### Information supplied
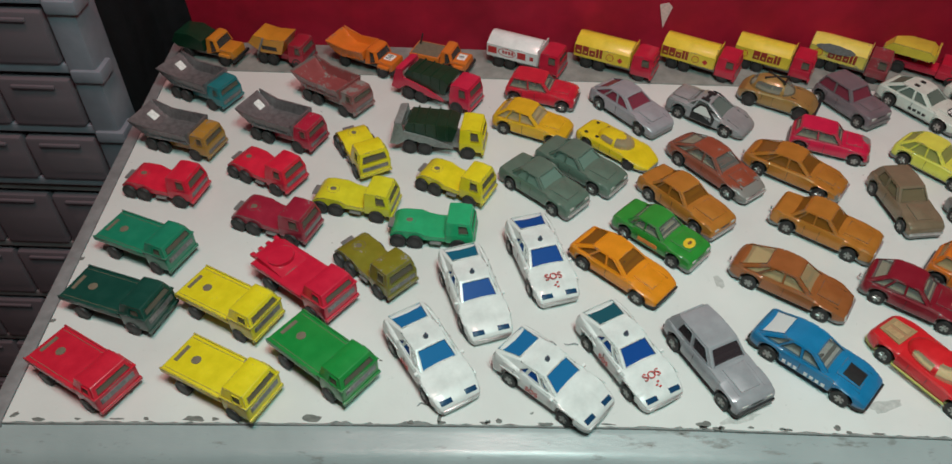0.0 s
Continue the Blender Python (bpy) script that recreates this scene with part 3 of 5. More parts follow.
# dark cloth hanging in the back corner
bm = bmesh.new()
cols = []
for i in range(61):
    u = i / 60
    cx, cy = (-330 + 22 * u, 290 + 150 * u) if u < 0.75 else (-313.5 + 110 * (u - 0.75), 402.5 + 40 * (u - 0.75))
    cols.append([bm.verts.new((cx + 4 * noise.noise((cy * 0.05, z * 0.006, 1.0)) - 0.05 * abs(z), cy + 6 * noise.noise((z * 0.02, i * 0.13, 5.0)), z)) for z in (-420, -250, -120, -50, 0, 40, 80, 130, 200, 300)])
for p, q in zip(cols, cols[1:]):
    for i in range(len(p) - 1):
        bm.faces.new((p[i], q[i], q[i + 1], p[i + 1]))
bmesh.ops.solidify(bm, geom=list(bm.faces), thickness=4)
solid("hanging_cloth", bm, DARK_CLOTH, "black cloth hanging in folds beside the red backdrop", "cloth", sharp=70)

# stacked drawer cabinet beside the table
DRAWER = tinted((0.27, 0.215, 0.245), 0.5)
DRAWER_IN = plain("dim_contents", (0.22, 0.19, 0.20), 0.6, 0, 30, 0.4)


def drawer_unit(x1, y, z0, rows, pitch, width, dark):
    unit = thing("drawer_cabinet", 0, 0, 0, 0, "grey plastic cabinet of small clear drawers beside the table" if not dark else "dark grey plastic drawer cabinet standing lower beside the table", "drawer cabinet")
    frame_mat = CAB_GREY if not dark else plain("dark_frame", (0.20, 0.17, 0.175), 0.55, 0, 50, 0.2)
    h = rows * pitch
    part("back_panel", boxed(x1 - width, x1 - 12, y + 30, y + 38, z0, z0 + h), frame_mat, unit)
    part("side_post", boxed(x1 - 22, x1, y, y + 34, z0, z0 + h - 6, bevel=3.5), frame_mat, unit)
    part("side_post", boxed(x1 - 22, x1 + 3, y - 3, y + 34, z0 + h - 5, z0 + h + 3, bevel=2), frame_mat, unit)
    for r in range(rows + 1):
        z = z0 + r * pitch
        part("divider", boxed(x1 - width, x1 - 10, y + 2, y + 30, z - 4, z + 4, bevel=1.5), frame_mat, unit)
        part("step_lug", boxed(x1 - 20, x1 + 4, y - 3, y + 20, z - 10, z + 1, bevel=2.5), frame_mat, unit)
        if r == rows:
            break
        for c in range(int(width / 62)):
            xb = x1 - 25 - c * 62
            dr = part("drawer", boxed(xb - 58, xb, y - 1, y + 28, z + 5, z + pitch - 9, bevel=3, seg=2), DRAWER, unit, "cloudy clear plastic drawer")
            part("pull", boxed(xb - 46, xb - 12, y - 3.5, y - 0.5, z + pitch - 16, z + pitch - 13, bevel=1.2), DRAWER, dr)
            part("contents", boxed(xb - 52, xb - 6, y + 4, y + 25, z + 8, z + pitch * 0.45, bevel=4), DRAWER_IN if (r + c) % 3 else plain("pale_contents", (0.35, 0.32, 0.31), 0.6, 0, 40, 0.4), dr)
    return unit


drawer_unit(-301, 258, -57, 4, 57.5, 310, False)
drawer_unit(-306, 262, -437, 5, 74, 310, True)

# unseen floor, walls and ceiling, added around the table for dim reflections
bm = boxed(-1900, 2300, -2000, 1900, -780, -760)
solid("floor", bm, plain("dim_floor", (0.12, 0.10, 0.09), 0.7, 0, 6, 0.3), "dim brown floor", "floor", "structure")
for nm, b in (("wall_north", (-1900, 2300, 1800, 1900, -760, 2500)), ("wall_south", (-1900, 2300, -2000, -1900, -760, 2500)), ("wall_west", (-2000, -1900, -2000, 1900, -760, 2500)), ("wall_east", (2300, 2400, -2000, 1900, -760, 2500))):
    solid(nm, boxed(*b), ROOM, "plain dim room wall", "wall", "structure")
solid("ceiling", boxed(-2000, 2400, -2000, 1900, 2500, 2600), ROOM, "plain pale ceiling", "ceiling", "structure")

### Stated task
Write out the whole listing exactly, and drop the pictures.

### Written response
0.0 s
Continue the Blender Python (bpy) script that recreates this scene with part 3 of 5. More parts follow.
# dark cloth hanging in the back corner
bm = bmesh.new()
cols = []
for i in range(61):
    u = i / 60
    cx, cy = (-330 + 22 * u, 290 + 150 * u) if u < 0.75 else (-313.5 + 110 * (u - 0.75), 402.5 + 40 * (u - 0.75))
    cols.append([bm.verts.new((cx + 4 * noise.noise((cy * 0.05, z * 0.006, 1.0)) - 0.05 * abs(z), cy + 6 * noise.noise((z * 0.02, i * 0.13, 5.0)), z)) for z in (-420, -250, -120, -50, 0, 40, 80, 130, 200, 300)])
for p, q in zip(cols, cols[1:]):
    for i in range(len(p) - 1):
        bm.faces.new((p[i], q[i], q[i + 1], p[i + 1]))
bmesh.ops.solidify(bm, geom=list(bm.faces), thickness=4)
solid("hanging_cloth", bm, DARK_CLOTH, "black cloth hanging in folds beside the red backdrop", "cloth", sharp=70)

# stacked drawer cabinet beside the table
DRAWER = tinted((0.27, 0.215, 0.245), 0.5)
DRAWER_IN = plain("dim_contents", (0.22, 0.19, 0.20), 0.6, 0, 30, 0.4)


def drawer_unit(x1, y, z0, rows, pitch, width, dark):
    unit = thing("drawer_cabinet", 0, 0, 0, 0, "grey plastic cabinet of small clear drawers beside the table" if not dark else "dark grey plastic drawer cabinet standing lower beside the table", "drawer cabinet")
    frame_mat = CAB_GREY if not dark else plain("dark_frame", (0.20, 0.17, 0.175), 0.55, 0, 50, 0.2)
    h = rows * pitch
    part("back_panel", boxed(x1 - width, x1 - 12, y + 30, y + 38, z0, z0 + h), frame_mat, unit)
    part("side_post", boxed(x1 - 22, x1, y, y + 34, z0, z0 + h - 6, bevel=3.5), frame_mat, unit)
    part("side_post", boxed(x1 - 22, x1 + 3, y - 3, y + 34, z0 + h - 5, z0 + h + 3, bevel=2), frame_mat, unit)
    for r in range(rows + 1):
        z = z0 + r * pitch
        part("divider", boxed(x1 - width, x1 - 10, y + 2, y + 30, z - 4, z + 4, bevel=1.5), frame_mat, unit)
        part("step_lug", boxed(x1 - 20, x1 + 4, y - 3, y + 20, z - 10, z + 1, bevel=2.5), frame_mat, unit)
        if r == rows:
            break
        for c in range(int(width / 62)):
            xb = x1 - 25 - c * 62
            dr = part("drawer", boxed(xb - 58, xb, y - 1, y + 28, z + 5, z + pitch - 9, bevel=3, seg=2), DRAWER, unit, "cloudy clear plastic drawer")
            part("pull", boxed(xb - 46, xb - 12, y - 3.5, y - 0.5, z + pitch - 16, z + pitch - 13, bevel=1.2), DRAWER, dr)
            part("contents", boxed(xb - 52, xb - 6, y + 4, y + 25, z + 8, z + pitch * 0.45, bevel=4), DRAWER_IN if (r + c) % 3 else plain("pale_contents", (0.35, 0.32, 0.31), 0.6, 0, 40, 0.4), dr)
    return unit


drawer_unit(-301, 258, -57, 4, 57.5, 310, False)
drawer_unit(-306, 262, -437, 5, 74, 310, True)

# unseen floor, walls and ceiling, added around the table for dim reflections
bm = boxed(-1900, 2300, -2000, 1900, -780, -760)
solid("floor", bm, plain("dim_floor", (0.12, 0.10, 0.09), 0.7, 0, 6, 0.3), "dim brown floor", "floor", "structure")
for nm, b in (("wall_north", (-1900, 2300, 1800, 1900, -760, 2500)), ("wall_south", (-1900, 2300, -2000, -1900, -760, 2500)), ("wall_west", (-2000, -1900, -2000, 1900, -760, 2500)), ("wall_east", (2300, 2400, -2000, 1900, -760, 2500))):
    solid(nm, boxed(*b), ROOM, "plain dim room wall", "wall", "structure")
solid("ceiling", boxed(-2000, 2400, -2000, 1900, 2500, 2600), ROOM, "plain pale ceiling", "ceiling", "structure")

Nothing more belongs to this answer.